## What to produce
Beginning with the first line of the data below, reproduce every line unchanged, ending with the line that holds "i_post(b, x_, z0".

○ ○ ○ ○

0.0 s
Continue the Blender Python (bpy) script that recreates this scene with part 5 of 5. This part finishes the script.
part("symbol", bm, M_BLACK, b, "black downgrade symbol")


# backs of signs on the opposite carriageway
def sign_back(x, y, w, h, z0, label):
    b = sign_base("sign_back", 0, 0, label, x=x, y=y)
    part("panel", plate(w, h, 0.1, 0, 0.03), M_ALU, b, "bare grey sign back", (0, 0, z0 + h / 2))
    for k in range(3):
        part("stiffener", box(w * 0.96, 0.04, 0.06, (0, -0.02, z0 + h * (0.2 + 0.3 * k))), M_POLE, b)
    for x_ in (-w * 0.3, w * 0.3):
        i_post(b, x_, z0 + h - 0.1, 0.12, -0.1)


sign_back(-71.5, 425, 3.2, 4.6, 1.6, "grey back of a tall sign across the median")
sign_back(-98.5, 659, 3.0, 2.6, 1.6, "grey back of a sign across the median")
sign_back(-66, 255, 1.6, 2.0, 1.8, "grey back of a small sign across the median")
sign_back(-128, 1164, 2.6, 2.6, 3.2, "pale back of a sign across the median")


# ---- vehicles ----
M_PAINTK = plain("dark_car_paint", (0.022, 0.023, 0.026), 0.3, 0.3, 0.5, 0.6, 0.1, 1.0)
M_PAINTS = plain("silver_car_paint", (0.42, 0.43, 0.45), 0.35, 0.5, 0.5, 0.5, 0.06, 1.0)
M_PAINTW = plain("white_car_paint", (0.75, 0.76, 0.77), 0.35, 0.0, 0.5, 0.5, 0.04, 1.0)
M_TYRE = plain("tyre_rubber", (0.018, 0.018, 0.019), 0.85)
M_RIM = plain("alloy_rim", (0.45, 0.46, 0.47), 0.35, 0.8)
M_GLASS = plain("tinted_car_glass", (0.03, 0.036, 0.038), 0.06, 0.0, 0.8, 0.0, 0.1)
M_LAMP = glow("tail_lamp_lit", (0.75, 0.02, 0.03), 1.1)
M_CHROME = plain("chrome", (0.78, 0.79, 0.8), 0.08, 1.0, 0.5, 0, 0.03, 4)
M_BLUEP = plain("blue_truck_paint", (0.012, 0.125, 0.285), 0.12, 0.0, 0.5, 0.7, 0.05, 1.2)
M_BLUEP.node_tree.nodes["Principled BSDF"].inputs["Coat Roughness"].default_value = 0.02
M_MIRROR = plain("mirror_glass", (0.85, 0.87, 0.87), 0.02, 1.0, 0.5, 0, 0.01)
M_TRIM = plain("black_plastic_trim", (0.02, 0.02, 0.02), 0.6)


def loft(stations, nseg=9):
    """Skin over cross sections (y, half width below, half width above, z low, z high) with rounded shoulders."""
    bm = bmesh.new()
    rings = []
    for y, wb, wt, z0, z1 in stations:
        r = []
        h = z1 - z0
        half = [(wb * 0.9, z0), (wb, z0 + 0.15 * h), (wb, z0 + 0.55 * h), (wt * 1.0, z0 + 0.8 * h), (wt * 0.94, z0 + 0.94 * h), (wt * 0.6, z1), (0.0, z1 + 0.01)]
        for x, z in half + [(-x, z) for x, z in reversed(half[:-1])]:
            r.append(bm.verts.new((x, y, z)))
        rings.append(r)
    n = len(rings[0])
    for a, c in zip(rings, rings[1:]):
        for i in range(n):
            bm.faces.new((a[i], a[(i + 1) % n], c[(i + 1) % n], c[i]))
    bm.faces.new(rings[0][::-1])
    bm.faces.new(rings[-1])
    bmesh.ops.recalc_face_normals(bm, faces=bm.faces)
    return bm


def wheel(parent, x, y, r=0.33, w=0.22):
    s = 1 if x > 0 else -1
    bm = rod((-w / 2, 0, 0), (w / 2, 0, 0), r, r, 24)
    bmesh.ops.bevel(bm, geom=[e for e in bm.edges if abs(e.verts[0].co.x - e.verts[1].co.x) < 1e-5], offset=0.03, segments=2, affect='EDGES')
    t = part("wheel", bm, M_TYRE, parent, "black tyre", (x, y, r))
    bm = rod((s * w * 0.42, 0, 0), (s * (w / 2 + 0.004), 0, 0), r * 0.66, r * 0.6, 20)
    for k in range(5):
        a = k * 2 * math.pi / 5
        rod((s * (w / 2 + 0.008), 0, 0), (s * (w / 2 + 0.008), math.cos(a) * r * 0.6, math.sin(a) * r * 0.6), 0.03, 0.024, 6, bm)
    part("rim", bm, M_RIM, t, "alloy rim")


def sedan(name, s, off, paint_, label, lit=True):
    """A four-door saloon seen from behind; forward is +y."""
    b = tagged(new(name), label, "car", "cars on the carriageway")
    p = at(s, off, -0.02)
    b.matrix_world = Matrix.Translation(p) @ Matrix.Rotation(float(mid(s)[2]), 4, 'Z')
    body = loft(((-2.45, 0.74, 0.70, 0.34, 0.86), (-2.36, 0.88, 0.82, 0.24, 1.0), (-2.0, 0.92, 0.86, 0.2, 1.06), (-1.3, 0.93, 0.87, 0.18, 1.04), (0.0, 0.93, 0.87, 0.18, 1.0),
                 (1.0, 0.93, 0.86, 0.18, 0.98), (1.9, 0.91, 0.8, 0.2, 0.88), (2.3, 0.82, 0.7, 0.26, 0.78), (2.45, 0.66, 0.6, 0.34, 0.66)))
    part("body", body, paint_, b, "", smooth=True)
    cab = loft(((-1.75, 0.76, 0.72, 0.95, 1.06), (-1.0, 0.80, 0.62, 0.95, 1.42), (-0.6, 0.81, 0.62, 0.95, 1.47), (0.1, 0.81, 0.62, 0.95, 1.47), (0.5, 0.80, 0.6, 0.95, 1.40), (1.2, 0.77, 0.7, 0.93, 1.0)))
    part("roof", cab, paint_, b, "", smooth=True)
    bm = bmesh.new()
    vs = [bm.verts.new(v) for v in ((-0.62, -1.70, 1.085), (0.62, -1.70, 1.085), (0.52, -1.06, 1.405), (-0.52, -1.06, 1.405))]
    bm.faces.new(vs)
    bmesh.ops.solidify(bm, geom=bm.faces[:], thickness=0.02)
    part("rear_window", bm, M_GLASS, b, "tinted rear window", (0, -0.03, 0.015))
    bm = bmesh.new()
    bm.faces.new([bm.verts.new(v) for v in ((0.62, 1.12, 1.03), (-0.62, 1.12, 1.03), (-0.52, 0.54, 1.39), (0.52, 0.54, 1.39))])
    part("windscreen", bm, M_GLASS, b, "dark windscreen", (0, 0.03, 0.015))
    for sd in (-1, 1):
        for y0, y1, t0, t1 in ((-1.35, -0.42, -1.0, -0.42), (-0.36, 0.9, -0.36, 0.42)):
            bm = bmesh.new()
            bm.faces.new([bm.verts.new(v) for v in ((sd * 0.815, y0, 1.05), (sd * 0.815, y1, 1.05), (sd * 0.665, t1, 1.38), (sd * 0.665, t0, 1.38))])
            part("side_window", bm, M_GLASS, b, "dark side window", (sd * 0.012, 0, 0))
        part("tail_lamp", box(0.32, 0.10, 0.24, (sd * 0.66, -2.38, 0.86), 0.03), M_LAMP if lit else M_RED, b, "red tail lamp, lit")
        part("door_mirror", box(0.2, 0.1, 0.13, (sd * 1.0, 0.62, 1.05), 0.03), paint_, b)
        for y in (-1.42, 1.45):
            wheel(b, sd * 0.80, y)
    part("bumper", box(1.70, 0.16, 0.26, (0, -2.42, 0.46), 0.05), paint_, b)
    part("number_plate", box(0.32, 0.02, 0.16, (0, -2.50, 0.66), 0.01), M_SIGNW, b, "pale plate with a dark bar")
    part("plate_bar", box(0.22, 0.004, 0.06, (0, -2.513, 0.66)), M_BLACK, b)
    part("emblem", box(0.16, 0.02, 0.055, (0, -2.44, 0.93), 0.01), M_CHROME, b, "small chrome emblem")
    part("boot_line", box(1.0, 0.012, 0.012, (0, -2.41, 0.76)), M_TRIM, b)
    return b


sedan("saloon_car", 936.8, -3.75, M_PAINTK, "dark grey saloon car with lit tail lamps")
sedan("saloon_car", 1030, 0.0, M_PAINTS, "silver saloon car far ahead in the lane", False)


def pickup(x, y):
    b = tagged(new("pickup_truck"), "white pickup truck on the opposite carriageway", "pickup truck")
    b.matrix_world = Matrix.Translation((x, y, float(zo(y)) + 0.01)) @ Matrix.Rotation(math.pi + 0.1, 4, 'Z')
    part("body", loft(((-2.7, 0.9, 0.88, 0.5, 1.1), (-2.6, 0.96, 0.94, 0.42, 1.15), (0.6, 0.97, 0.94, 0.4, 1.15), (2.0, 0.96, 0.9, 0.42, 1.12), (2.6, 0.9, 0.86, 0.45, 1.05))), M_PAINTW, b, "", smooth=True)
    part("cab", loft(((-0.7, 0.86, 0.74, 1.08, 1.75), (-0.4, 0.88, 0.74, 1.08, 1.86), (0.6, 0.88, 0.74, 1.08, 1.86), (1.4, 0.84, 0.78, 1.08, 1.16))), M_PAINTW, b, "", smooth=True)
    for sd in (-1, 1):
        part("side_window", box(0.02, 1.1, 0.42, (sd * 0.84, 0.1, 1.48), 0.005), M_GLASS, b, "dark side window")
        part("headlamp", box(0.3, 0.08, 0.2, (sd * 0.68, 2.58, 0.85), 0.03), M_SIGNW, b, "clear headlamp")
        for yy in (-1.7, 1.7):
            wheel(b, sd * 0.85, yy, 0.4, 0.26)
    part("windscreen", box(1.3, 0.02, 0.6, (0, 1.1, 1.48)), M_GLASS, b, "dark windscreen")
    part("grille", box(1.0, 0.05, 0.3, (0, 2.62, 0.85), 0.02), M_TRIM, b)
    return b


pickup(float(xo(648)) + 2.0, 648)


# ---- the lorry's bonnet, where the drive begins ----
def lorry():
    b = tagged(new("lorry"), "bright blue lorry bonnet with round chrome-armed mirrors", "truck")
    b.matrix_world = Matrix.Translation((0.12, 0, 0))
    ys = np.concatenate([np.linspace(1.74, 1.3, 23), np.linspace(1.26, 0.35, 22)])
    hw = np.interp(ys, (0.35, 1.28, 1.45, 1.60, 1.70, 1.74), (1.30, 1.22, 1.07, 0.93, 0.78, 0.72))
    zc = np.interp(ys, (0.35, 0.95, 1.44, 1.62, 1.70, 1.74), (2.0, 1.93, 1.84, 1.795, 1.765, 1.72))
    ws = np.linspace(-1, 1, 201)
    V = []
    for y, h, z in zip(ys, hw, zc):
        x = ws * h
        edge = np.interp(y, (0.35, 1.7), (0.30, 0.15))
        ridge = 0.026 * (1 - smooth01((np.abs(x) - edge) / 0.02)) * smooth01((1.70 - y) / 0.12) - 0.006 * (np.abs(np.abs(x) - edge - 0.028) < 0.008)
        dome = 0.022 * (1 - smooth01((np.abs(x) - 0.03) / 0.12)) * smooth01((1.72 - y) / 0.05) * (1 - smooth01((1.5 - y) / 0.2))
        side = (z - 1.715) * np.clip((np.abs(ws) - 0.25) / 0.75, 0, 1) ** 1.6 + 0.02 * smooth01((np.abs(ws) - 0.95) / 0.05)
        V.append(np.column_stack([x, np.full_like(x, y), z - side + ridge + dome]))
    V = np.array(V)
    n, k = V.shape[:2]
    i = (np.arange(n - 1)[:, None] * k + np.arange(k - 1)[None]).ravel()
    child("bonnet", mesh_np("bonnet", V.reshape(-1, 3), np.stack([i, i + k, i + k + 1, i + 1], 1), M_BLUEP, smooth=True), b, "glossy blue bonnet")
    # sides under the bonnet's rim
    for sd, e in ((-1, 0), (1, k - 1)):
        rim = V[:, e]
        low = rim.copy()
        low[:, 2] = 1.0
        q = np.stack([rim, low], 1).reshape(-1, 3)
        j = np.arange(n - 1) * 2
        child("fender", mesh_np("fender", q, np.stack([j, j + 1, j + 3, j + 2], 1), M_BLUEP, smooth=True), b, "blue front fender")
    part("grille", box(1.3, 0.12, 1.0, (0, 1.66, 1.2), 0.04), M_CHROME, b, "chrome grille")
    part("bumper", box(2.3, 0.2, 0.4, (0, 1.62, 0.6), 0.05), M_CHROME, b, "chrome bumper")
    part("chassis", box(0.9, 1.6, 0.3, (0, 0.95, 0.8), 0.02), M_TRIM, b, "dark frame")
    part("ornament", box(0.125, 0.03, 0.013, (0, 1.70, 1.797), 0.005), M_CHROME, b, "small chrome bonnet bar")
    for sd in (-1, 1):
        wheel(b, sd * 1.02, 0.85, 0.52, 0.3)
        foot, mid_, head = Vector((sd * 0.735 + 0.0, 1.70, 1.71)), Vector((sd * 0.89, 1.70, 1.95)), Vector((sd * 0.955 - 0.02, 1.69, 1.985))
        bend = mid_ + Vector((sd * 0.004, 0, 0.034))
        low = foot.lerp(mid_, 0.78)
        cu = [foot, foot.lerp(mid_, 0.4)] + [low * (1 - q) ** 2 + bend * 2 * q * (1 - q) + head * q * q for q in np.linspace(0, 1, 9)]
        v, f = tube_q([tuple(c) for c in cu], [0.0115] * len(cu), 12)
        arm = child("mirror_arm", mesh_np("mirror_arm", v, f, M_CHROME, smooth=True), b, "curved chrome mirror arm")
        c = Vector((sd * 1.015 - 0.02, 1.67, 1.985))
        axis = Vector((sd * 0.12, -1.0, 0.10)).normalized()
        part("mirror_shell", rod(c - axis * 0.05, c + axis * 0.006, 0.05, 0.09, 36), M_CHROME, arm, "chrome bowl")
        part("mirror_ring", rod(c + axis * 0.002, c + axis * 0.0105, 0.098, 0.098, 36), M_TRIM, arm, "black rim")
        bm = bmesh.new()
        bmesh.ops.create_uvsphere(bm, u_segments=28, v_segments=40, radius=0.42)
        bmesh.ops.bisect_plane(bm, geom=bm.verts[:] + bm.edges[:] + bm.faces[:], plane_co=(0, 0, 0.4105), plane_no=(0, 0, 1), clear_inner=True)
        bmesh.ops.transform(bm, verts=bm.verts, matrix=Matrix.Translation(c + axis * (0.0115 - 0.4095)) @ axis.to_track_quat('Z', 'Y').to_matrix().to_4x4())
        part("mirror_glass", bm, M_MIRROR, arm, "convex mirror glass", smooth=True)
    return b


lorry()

○ ○ ○ ○

## Solved problem
0.0 s
Continue the Blender Python (bpy) script that recreates this scene with part 5 of 5. This part finishes the script.
part("symbol", bm, M_BLACK, b, "black downgrade symbol")


# backs of signs on the opposite carriageway
def sign_back(x, y, w, h, z0, label):
    b = sign_base("sign_back", 0, 0, label, x=x, y=y)
    part("panel", plate(w, h, 0.1, 0, 0.03), M_ALU, b, "bare grey sign back", (0, 0, z0 + h / 2))
    for k in range(3):
        part("stiffener", box(w * 0.96, 0.04, 0.06, (0, -0.02, z0 + h * (0.2 + 0.3 * k))), M_POLE, b)
    for x_ in (-w * 0.3, w * 0.3):
        i_post(b, x_, z0 + h - 0.1, 0.12, -0.1)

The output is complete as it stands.